DATA TO USE:
══════════
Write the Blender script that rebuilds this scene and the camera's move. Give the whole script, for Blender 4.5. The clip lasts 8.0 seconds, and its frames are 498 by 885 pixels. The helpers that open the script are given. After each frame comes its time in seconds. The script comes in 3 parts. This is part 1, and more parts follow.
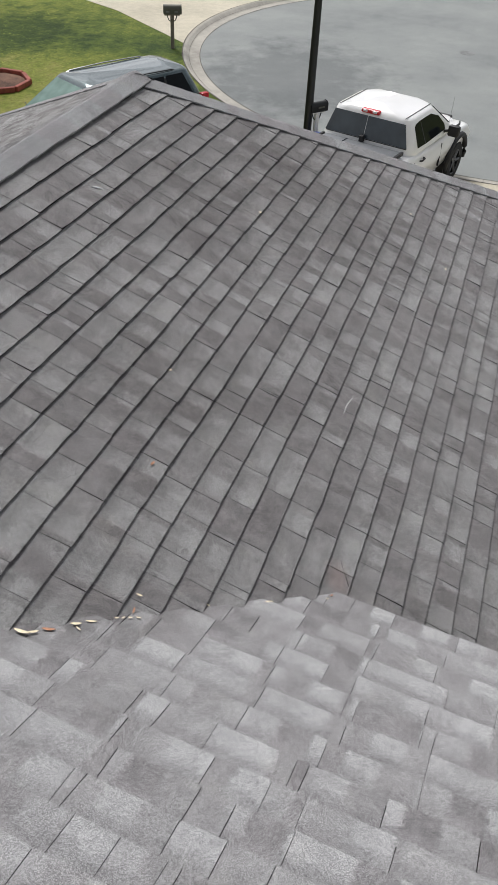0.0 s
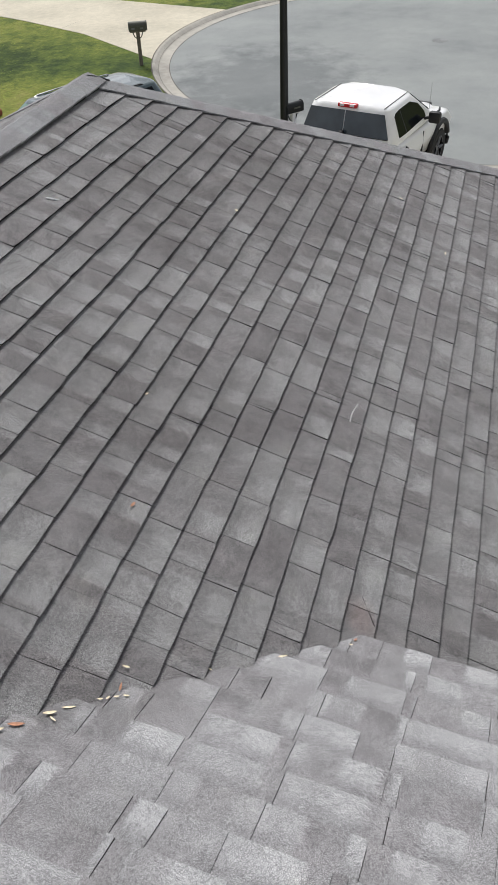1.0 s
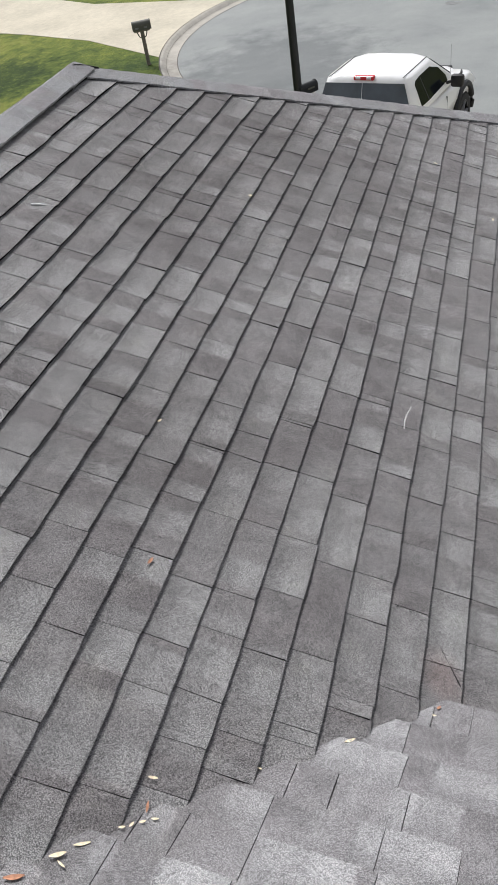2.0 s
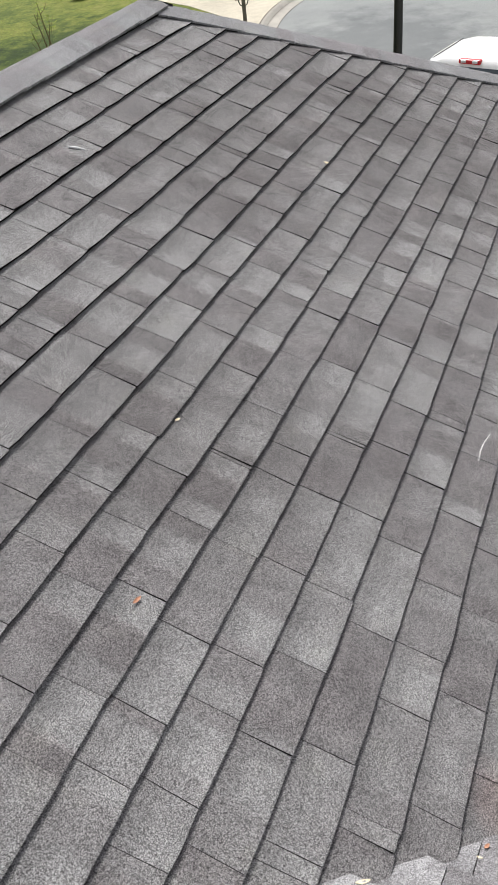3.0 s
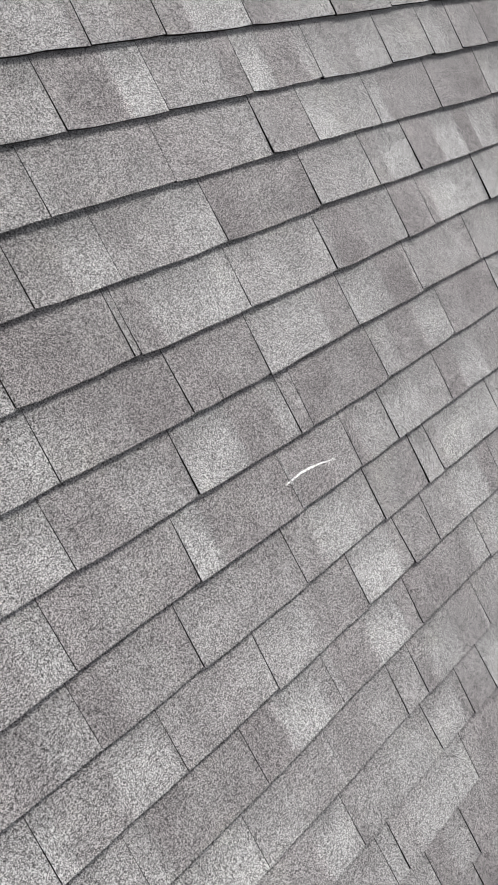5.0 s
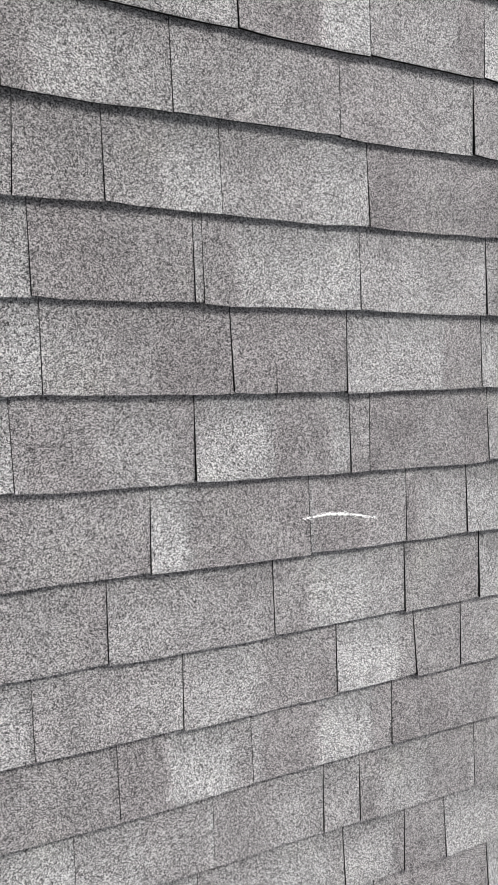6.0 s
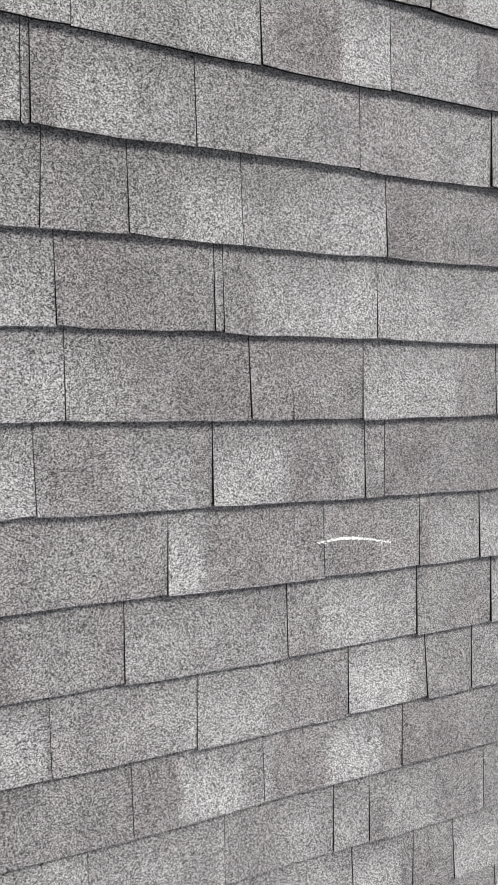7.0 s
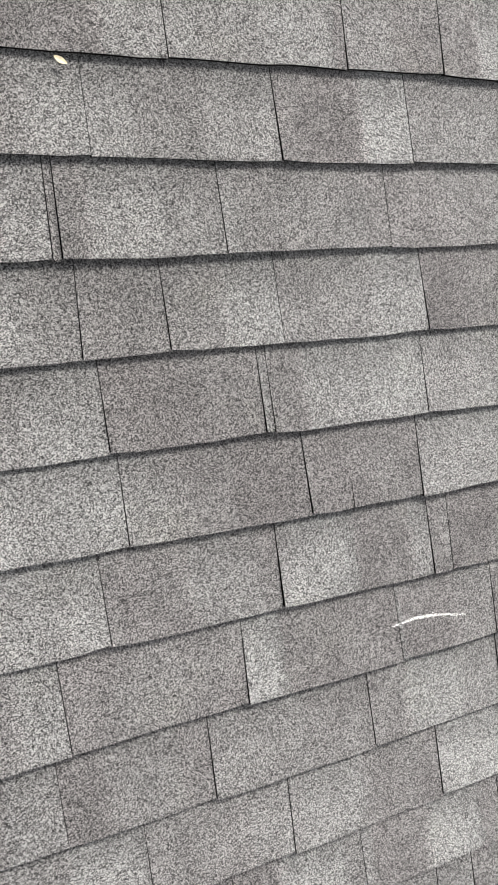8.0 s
══════════
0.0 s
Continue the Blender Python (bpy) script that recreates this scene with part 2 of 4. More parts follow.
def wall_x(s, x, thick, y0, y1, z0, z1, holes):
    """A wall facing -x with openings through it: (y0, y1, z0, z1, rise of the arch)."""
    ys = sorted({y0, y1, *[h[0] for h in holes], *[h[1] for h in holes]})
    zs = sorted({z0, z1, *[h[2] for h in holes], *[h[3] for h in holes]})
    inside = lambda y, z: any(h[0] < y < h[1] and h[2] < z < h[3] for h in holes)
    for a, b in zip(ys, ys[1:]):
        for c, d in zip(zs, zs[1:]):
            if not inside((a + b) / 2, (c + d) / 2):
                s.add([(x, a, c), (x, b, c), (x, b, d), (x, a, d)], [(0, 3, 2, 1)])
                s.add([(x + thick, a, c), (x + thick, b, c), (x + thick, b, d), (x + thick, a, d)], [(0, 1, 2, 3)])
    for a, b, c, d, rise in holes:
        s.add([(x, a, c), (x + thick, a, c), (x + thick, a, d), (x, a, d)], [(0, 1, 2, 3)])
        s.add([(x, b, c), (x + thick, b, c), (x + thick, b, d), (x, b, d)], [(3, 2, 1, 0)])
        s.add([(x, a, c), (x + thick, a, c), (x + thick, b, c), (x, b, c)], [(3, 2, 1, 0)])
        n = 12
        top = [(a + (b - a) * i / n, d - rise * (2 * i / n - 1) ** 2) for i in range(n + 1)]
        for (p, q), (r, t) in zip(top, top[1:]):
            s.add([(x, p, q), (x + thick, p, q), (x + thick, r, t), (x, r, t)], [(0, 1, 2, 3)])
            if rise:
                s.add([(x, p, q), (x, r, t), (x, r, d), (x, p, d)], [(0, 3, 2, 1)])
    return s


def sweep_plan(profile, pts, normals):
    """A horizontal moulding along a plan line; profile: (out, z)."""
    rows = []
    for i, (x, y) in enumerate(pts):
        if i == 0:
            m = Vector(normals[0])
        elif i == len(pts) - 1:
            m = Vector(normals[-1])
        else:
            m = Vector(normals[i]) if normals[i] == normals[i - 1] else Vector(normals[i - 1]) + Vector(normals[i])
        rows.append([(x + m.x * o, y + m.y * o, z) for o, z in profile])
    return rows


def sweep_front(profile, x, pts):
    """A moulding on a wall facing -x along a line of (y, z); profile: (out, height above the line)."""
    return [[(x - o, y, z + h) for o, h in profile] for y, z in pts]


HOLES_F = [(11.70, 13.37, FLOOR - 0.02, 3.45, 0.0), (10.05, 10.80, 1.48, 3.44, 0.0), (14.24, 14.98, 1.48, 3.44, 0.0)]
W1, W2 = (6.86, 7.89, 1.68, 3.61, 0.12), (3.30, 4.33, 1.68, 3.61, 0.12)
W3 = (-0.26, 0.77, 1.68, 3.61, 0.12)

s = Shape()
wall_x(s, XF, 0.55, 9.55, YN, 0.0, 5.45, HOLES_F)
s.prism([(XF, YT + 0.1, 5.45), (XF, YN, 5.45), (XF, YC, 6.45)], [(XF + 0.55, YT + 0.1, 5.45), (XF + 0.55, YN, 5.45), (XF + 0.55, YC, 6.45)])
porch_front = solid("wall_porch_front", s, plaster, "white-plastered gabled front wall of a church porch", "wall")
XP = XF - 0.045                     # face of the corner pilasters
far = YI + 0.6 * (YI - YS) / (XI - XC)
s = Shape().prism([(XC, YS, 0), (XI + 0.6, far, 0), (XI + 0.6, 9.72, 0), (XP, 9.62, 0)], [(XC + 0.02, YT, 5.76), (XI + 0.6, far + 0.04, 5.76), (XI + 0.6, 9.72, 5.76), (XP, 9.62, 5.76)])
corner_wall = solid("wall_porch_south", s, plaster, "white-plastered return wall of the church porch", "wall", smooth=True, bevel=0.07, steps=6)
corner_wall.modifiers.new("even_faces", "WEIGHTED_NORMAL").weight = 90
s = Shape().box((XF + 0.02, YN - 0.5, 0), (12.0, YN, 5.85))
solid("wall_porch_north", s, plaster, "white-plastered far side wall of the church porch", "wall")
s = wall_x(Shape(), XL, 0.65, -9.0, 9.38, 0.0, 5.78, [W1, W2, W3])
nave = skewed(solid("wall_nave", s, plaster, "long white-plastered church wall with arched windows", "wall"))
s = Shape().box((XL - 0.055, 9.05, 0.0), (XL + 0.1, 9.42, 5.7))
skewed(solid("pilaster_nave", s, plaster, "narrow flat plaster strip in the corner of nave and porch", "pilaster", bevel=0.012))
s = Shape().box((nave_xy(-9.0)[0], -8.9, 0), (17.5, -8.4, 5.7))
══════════
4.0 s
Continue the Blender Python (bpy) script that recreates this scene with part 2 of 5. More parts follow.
══════════
WHAT THE TASK ASKS:
In the listing above, locate each line with "that" and copy it.

CORRECT ANSWER:
Write the Blender script that rebuilds this scene and the camera's move. Give the whole script, for Blender 4.5. The clip lasts 8.0 seconds, and its frames are 498 by 885 pixels. The helpers that open the script are given. After each frame comes its time in seconds. The script comes in 3 parts. This is part 1, and more parts follow.
Continue the Blender Python (bpy) script that recreates this scene with part 2 of 4. More parts follow.
Continue the Blender Python (bpy) script that recreates this scene with part 2 of 5. More parts follow.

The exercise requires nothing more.